Imagine it being around the end of the Civil War. The C&O Canal has been in full operation for about 15 years; from the time it reached Cumberland, MD in 1850. Most likely you would still see snow but underneath it would be either very cold water or the water would be completely frozen.
If you were a Canawler, and you had your own boat, you would be wintering either in Cumberland or in Georgetown near D.C. or one of the smaller towns along the Canal.
The B&O Railroad has also been running to Cumberland for about twenty-five years now and would be crossing the canal as you see here. Even though the Canal would see another 59 years of operation it basically was already obsolete and was on the downhill side. By 1924 it would cease operations.
Now it sits as a monument of mans attempts to achieve the impossible. The stories it could tell, the people it has seen, the nature that is still there. This scene is around the bend below lock 75, just a few miles east of Cumberland.
You can walk anywhere along the canal from Washington D.C. to the western terminus and be a part of history. Construction on the C&O Canal began in 1824 and ended in 1850; it never made it to the Ohio River.

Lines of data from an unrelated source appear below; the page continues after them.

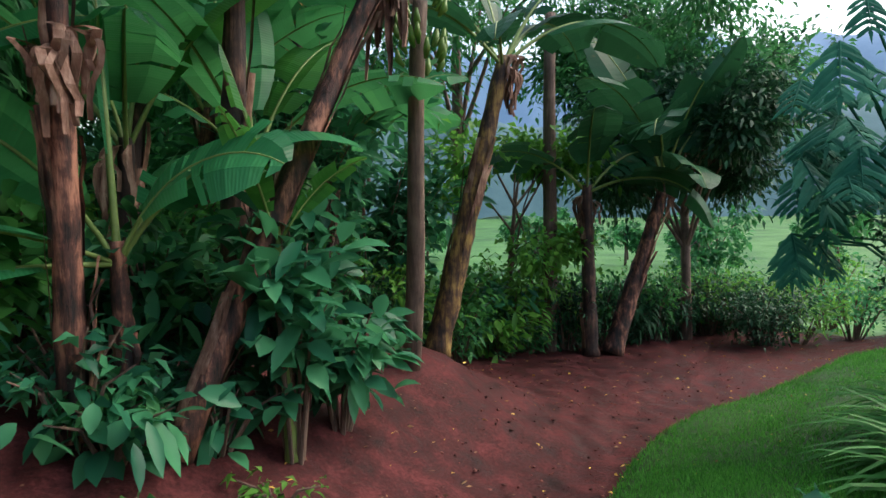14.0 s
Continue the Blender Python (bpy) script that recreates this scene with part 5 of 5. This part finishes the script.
tree("leafy_tree", "slim tree with dark foliage above the soil", "tree", (14.2, 14.7, gz(14.2, 14.7)), 5.5, 1.9, 4.1, 20000, 0.13, 0.06, M_TREE_LEAF, 605, 0.08, 16, group="trees")


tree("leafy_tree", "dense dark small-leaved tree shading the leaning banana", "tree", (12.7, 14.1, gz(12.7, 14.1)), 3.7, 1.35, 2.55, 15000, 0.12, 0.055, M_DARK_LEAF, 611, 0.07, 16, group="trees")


def pole_tree(label, base, top, r, mat, seed):
    root = thing("slim_trunk", label, "tree trunk", Matrix.Translation(base), "slim trunks")
    s = Shape()
    d = Vector(top) - Vector(base)
    s.tube([d * t + Vector((0.02 * math.sin(6 * t), 0, 0)) for t in np.linspace(-0.03, 1, 9)], [r * (1.1 - 0.35 * t) for t in np.linspace(0, 1, 9)], 9, rough=0.05)
    part("trunk", s, mat, root, smooth=True)
    return root


fruit_stem = pole_tree("slender grey-brown papaya trunk with green fruit", (7.05, 13.85, gz(7.05, 13.85)), (6.9, 13.55, 2.4), 0.065, M_BARK_GREY, 1)
for k in range(34):
    a, zz = R.uniform(0, 6.28), R.uniform(1.95, 2.5)
    p = Vector((-0.15 + 0.12 * math.cos(a), -0.30 + 0.12 * math.sin(a), zz - gz(7.05, 13.85)))
    s = Shape()
    s.tube([p, p + Vector((0.04 * math.cos(a), 0.04 * math.sin(a), 0.05)), p + Vector((0.05 * math.cos(a), 0.05 * math.sin(a), 0.12))], [0.012, 0.026, 0.01], 6)
    part("fruit", s, M_FRUIT, fruit_stem, "green fruit", True)
pole_tree("bare grey trunk behind the bananas", (10.6, 15.0, gz(10.6, 15)), (10.65, 15.0, 3.4), 0.09, M_BARK_GREY, 2)
pole_tree("weathered wooden pole on the bank", (-1.35, 10.9, 1.9), (-1.28, 10.9, 4.45), 0.055, M_BARK_DARK, 3)
pole_tree("short broken trunk on the bank", (-1.15, 11.3, 1.9), (-1.0, 11.3, 3.75), 0.09, M_BARK_BROWN, 4)


def bank():
    """Earth bank behind the retaining wall, beside the shed."""
    vs, fs = [], []
    nx, ny = 30, 40
    for i in range(nx):
        for j in range(ny):
            x, y = -9 + 8.35 * i / (nx - 1), 8.6 + 12 * j / (ny - 1)
            h = 2.15 * float(ease(-x, 0.75, 1.35 + 0.12 * (y - 8.6))) * float(1 - ease(y, 13.5, 18))
            vs.append((x, y, h + 0.06 * noise.noise((x * 2, y * 2, 0)) - 0.3 * (h < 0.05)))
    for i in range(nx - 1):
        for j in range(ny - 1):
            a = i * ny + j
            fs.append((a, a + ny, a + ny + 1, a + 1))
    ob = link("bank", vs, fs, M_STONE_RED, None, True)
    ob.data.materials[0] = simple("bank_soil", ((0.3, (0.03, 0.02, 0.014)), (0.7, (0.12, 0.075, 0.05))), 4, 0.95, 40, 0.01)
    tagged(ob, "overgrown earth bank beside the shed", "bank", kind="structure")


bank()
for k in range(26):
    x, y = RG.uniform(-2.0, -1.1), RG.uniform(8.9, 12.5)
    shrub("bank_plant", "feathery green plants on top of the bank", "plant", x, y, RG.uniform(0.6, 1.25), 0.45, 700, 0.15, 0.03, (M_FERN, M_TREE_LEAF)[k % 2], 700 + k, 10, z=2.1 * float(ease(-x, 0.7, 1.3)) - 0.1, group="bank plants")


# ---- lawn side plants ----
def strap_plant(name, label, cat, x, y, n, ln, wd, mat, seed, z=None, up=0.9, spread=0.8, sag=0.35, group=""):
    """A rosette of long strap leaves, each a bent ribbon."""
    rg = rng_for(seed)
    root = thing(name, label, cat, Matrix.Translation((x, y, gz(x, y) if z is None else z)), group)
    for k in range(n):
        s = Shape()
        a = rg.uniform(0, 2 * math.pi)
        h = Vector((math.cos(a), math.sin(a), 0))
        sd = Vector((-h.y, h.x, 0))
        e = rg.uniform(0.35, 1.35) * up
        L = ln * rg.uniform(0.7, 1.15)
        p = h * 0.02 + Vector((rg.normal(0, 0.05), rg.normal(0, 0.05), 0)) * spread
        vs = []
        m = 6
        for i in range(m + 1):
            w = wd / 2 * (0.6 + 0.8 * i / m if i < m * 0.5 else 2.0 * (1 - i / m) + 0.04)
            vs += [p - sd * w, p + Vector((0, 0, -w * 0.35)), p + sd * w]
            p = p + (h * math.cos(e) + Vector((0, 0, math.sin(e)))) * L / m
            e -= sag * rg.uniform(0.6, 1.4)
        s.add(vs, [(b, b + 3, b + 4, b + 1) for b in range(0, 3 * m, 3)] + [(b + 1, b + 4, b + 5, b + 2) for b in range(0, 3 * m, 3)])
        part("leaf", s, mat, root)
    return root


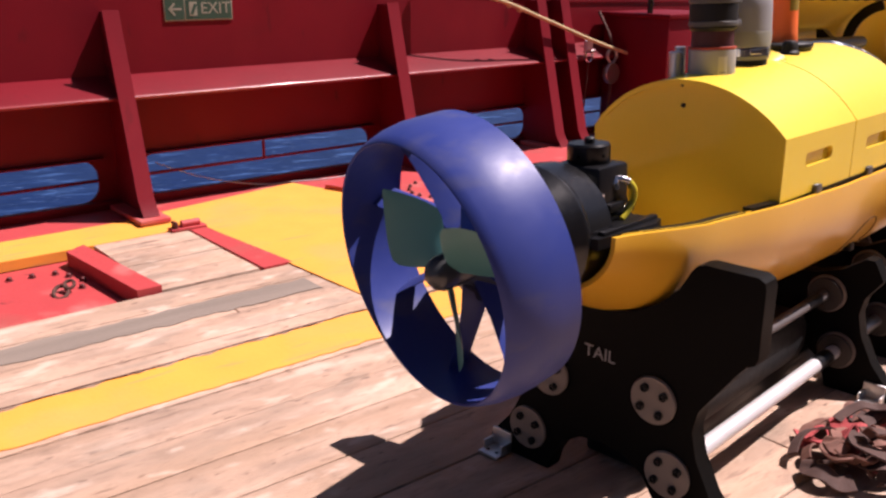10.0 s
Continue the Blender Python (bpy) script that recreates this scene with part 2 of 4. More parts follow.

This photo was taken with a DSLR and an 18 - 105 lens. The ISO was 200 exposed at 1/200 sec at f/7. In Photoshop Elements I cropped for the square look and then converted the image to a b&w one. I increased the contrast just a little and added just a touch of vignetting. I resized the image and then gave it an aged look and, as a final touch, add just a touch of sharpening. Anytime you resize an image, you should add some sharpening to compensate for the image loss due to the resizing.
Even during the winter, I like going down to the canal. If the snow was not quite so deep I would have walked along the towpath for a while but on this day, coming to the canal was an after thought and I didn't have the right shoes for snow walking.
Yeah, this is my snowy & historical canal world, located in scenic Western Maryland, and you are welcome to it.